Saturday, November 17, 2007

Trombone in the Wilderness

Being a musician takes you into a lot of out-of-the-way places. Tonight I played with a community band, the Scottish Rite Band, for a dinner at the Masonic Lodge in South Pasadena, California. My wife was playing flute, dinner was free, and so I went and joined in with the regular trombone section--they were glad to have reinforcements.

Community band playing, in general, is a blog for the future. This is about the Masonic Temple and the people I saw there. Very strange. My deepest information about the Masons, and their ancestors, the Knights Templar, comes from novels like Thomas Pynchon's Crying of Lot 49 and Dan Brown's The DaVinci Code (I admit, shamefaced, I read it). From these books, I gather the real history of the organization is lost in the dim mists of myth, mysticism, folklore, and religion. It must also have connections with the military, since people seemed to focus on the war, veterans, commemorating soldiers of the past. A speaker at the end intoned the axioms that "Freedom is not free," and "All of us have given something; some have given all."

The building itself must have dated from the thirties. The lighting was dim, the stage right out of the proscenium tradition of old auditoriums. The dinner: some overcooked steak, scalloped potatoes, peas and carrots from one of those large cans you see on the shelves at Costco. They had wine, too: 2-buck Chuck.

I had expected a rousing affair, but the members of the band outnumbered the audience, which was mostly older people. The hall gave the band and its spouses dinner for free; others had to pay $8. The Masons must have lost money on that, because the Masonic membership seemed pathically low or indifferent to the occasion. (I have seen similar lack of enthusiasm at the American Legion Hall in Pasadena, where I rehearse weekly with another band. We play the occasional event there, and the audience is almost always the spouses of the bandmembers and American Legion stragglers.)

I can't help thinking at events like this, that these organizations seem to be on their way out, a relic of the forties, slowing dying, their traditions maintained by diehards with a need to attach themselves to some cause and no other cause in immediate sight. There were one or two families with children, but neither the food, the music, nor the ambience seemed such as to encourage the children to say, when they are free to make their own decisions, "Wow, let's check out the Masonic Lodge tonight--it's bound to be a happening place."

Both the Lodge and the American Legion hall are home to strays--guys who come down to drink cheap during the day, hang out with a few friends, watch game shows on tv without being heckled by their wives (or watch different game shows than their wives want to watch). You can start drinking the moment the doors open--around 8 am. For the men who have lives, the occasional events are barely appealing enough to spend a Sunday afternoon, judging from the attendance. There is a musty quality about it all, from the lifeless American flags, to the scuffed hardwood floors, to the darkened bar room with its dart board and pool table. Office-brown faux-leather chairs line the anteroom. In the hall, old theater seats, four or five rows deep, surround the center, where Events take place (or used to take place, when such Events could give meaning to a young man or young woman's life). It's a milieu that regards women skeptically, as bothersome appendages, who show up occasionally as guests but have a vaguely uncomfortable feeling that they're admitted as a courtesy, not because they are valuable to the institution.

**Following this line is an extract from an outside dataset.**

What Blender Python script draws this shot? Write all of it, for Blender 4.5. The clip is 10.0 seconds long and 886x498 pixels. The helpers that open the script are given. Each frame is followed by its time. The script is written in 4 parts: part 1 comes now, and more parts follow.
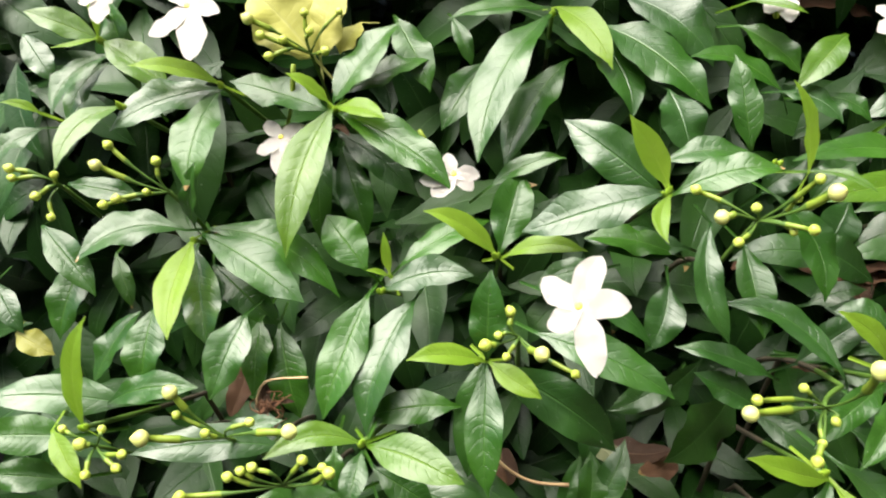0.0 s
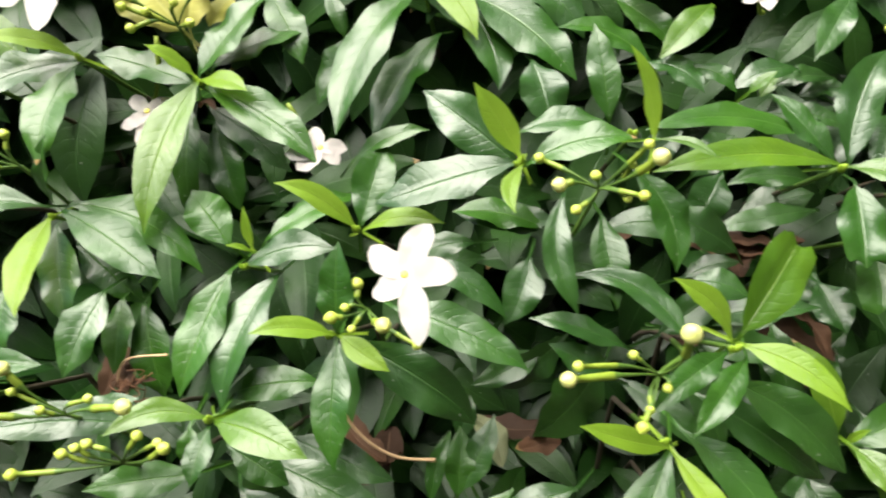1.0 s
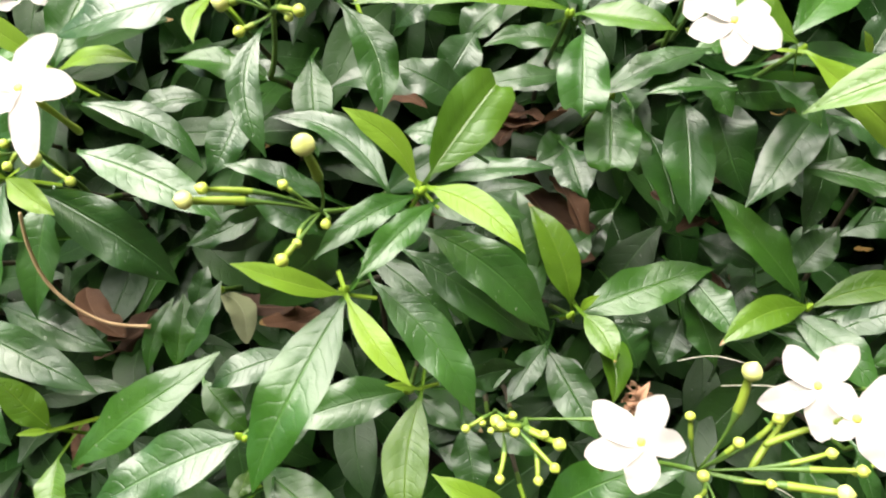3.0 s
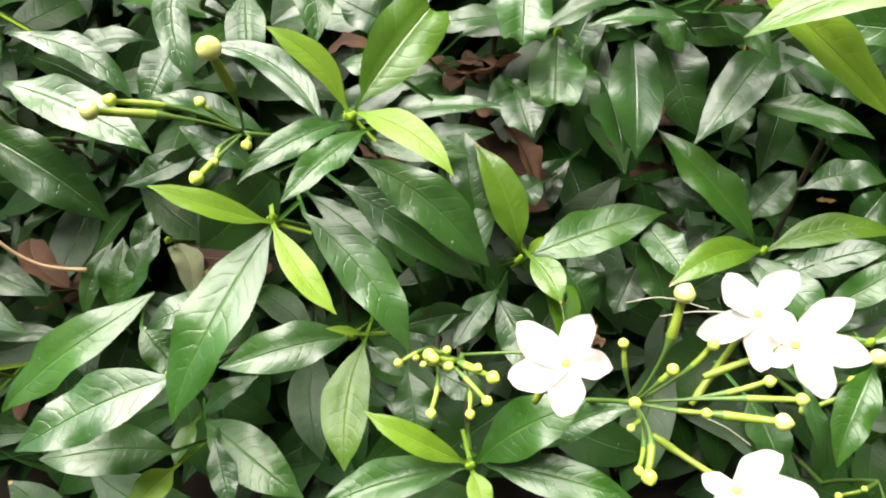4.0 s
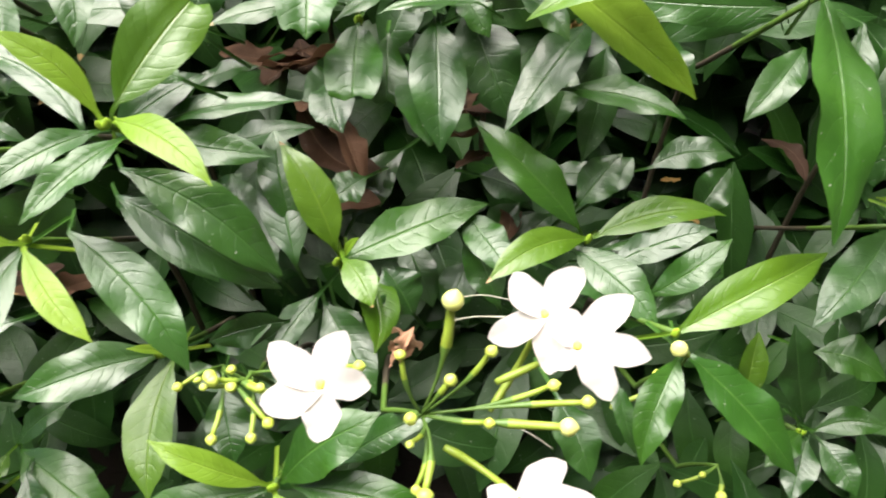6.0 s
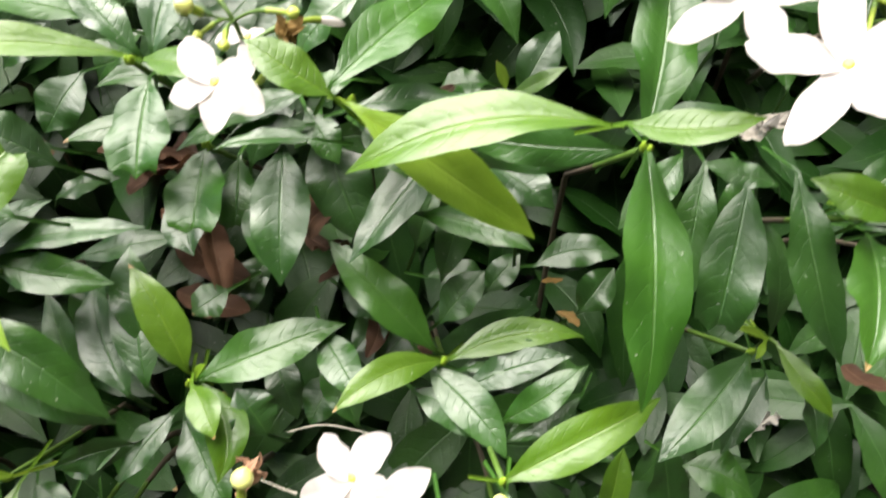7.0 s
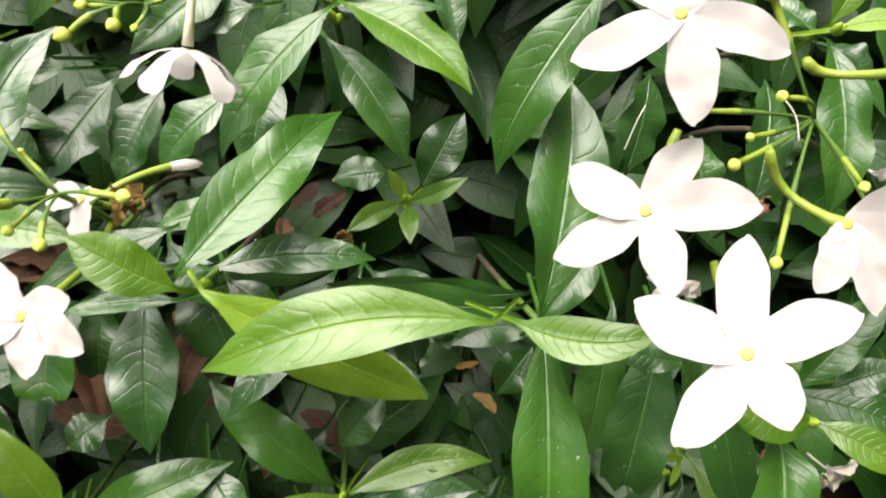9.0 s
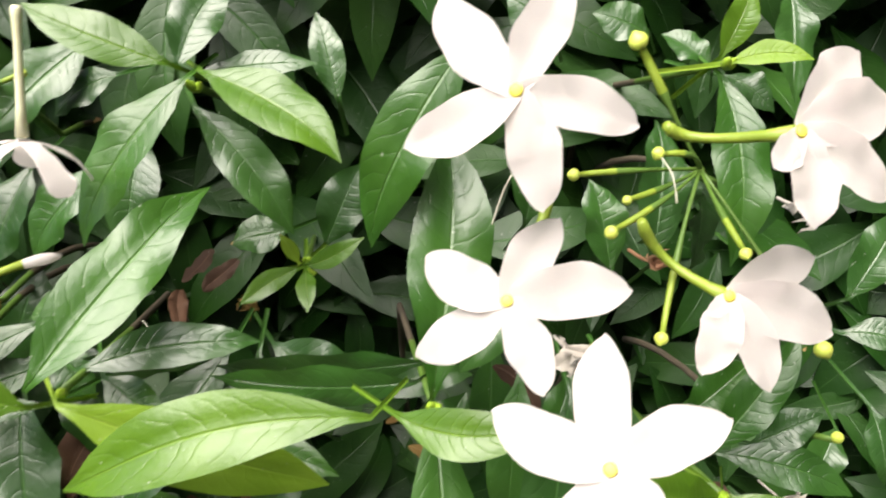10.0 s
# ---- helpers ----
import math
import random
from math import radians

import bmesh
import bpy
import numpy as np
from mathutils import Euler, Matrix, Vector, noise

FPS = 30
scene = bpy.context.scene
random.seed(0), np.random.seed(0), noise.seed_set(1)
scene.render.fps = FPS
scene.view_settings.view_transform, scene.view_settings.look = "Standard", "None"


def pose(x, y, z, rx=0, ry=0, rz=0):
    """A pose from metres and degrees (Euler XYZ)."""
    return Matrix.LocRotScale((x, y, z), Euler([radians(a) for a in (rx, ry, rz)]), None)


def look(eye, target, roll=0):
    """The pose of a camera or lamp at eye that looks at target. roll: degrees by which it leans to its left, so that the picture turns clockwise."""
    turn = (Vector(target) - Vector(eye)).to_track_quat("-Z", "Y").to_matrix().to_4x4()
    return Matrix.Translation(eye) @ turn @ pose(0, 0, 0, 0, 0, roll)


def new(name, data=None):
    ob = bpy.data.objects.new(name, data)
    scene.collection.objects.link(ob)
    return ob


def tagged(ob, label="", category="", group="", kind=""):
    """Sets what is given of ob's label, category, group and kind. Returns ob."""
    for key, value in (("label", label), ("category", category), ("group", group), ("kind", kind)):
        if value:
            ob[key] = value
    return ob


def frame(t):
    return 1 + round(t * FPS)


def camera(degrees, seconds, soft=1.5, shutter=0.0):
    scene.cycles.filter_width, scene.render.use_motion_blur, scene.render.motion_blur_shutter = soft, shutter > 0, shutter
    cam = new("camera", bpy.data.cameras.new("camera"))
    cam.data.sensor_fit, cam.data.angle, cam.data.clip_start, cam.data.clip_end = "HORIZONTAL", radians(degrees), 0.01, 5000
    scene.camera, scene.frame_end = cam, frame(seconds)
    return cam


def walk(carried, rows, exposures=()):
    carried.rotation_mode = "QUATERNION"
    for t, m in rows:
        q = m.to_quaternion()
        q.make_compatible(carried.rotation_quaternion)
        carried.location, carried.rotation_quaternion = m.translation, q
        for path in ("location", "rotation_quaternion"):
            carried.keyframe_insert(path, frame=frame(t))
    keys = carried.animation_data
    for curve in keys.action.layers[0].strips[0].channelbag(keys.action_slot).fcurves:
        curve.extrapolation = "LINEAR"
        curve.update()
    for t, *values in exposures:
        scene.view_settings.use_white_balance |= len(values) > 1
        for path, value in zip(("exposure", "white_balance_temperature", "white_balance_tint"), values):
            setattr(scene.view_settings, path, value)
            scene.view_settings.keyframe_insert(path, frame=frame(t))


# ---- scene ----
cam = camera(61.1, 10.0, soft=2.0, shutter=0.4)
PATH = [
    (0, (0.0931, 0.0100, 0.4348), (0.0568, 0.3414, 0.2137), -3.38),
    (0.5, (0.1148, 0.0117, 0.4257), (0.0812, 0.3417, 0.2021), -2.88),
    (1, (0.1497, 0.0127, 0.4224), (0.1230, 0.3422, 0.1972), -2.95),
    (1.5, (0.1860, 0.0112, 0.4143), (0.1675, 0.3392, 0.1862), -2.06),
    (2, (0.2207, 0.0134, 0.4070), (0.2055, 0.3369, 0.1723), -1.66),
    (2.5, (0.2442, 0.0110, 0.3883), (0.2353, 0.3327, 0.1507), -0.86),
    (3, (0.2584, 0.0093, 0.3706), (0.2532, 0.3250, 0.1250), 0.11),
    (3.2, (0.2666, 0.0064, 0.3639), (0.2586, 0.3233, 0.1200), -0.17),
    (4.3, (0.2923, 0.0001, 0.3410), (0.2889, 0.3155, 0.0950), 0.16),
    (4.5, (0.3000, 0.0000, 0.3400), (0.3000, 0.3152, 0.0937), 0.00),
    (5, (0.3128, 0.0055, 0.3378), (0.3183, 0.3204, 0.0913), -0.58),
    (5.2, (0.3189, 0.0084, 0.3364), (0.3261, 0.3227, 0.0892), -0.64),
    (6.3, (0.3616, 0.0241, 0.3460), (0.3822, 0.3299, 0.0890), -0.09),
    (6.5, (0.3759, 0.0292, 0.3513), (0.3960, 0.3341, 0.0932), 0.31),
    (7, (0.4083, 0.0507, 0.3809), (0.4278, 0.3582, 0.1258), 0.33),
    (7.5, (0.4162, 0.0682, 0.3981), (0.4378, 0.3758, 0.1433), 0.12),
    (8, (0.4241, 0.0854, 0.4084), (0.4591, 0.3777, 0.1377), 3.44),
    (8.5, (0.4328, 0.1102, 0.4262), (0.4668, 0.3809, 0.1337), 2.79),
    (9, (0.4414, 0.1322, 0.4278), (0.4792, 0.4021, 0.1350), 1.79),
    (9.5, (0.4580, 0.1421, 0.4301), (0.4981, 0.4119, 0.1375), 0.64),
    (10, (0.4776, 0.1563, 0.4316), (0.5217, 0.4236, 0.1374), -1.63),
]
walk(cam, [(t, look(eye, target, roll)) for t, eye, target, roll in PATH], exposures=[(0, 2.25, 6900, 8), (2.5, 2.46, 6900, 9), (4.5, 2.61, 6850, 11), (7, 2.44, 6800, 12), (10, 2.15, 6900, 14)])
SKY, SUN = 0.050, 2.7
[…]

However, the Masons do have their Women's Auxiliary: the Job's daughters.

I don't know why they're called Job's Daughters. Presumably not because they counsel the men to "Curse God, and die," as Job's wife famously did in the entertaining Biblical book about his unjustified suffering.

Once, in a world long ago, when I was in high school, I was invited to a Job's Daughters ceremony. My upbringing must have been terribly deficient--I had no idea what I was witnessing. I saw girls (some of whom I knew from school) dressed in these white semi-ball gowns; I think one was being crowned. I don't remember recognizing any of the guys. I don't know who invited me, or what I was expected to do. I was a peripheral onlooker. I can believe there is mysticism in those rituals: they were a complete mystery to me. At school in the days following, no one alluded to it. It was as though I had been kidnapped by aliens, taken to another world, watched their alien rituals, and then been deposited back on earth to resume a normal life.

At that time--the late fifties--the hall was packed with attendees.

On this night, at the South Pasadena chapter, it was virtually empty, except for the band, which number about thirty, and the audience, which numbered about twenty-five, including five or six children who could not possibly have been interested in anything except dessert.

The band played old marches, patriotic pieces, all at a tempo roughly one-third slower than they should have been, so it sounded sluggish, pervaded with the same sense as the hall: the time is running out, the energy has given way to the entropy of change. It's like the dead or dying limb on a tree that will eventually fall off as the tree takes new forms, as kids go on to new types of experiences, as even new veterans (we'll always be producing them--war is big business) find post-war bonding in other venues.

When the Knights Templar appear only in novels, it will be a sad day. There are few enough places anymore where a musician can get a free meal.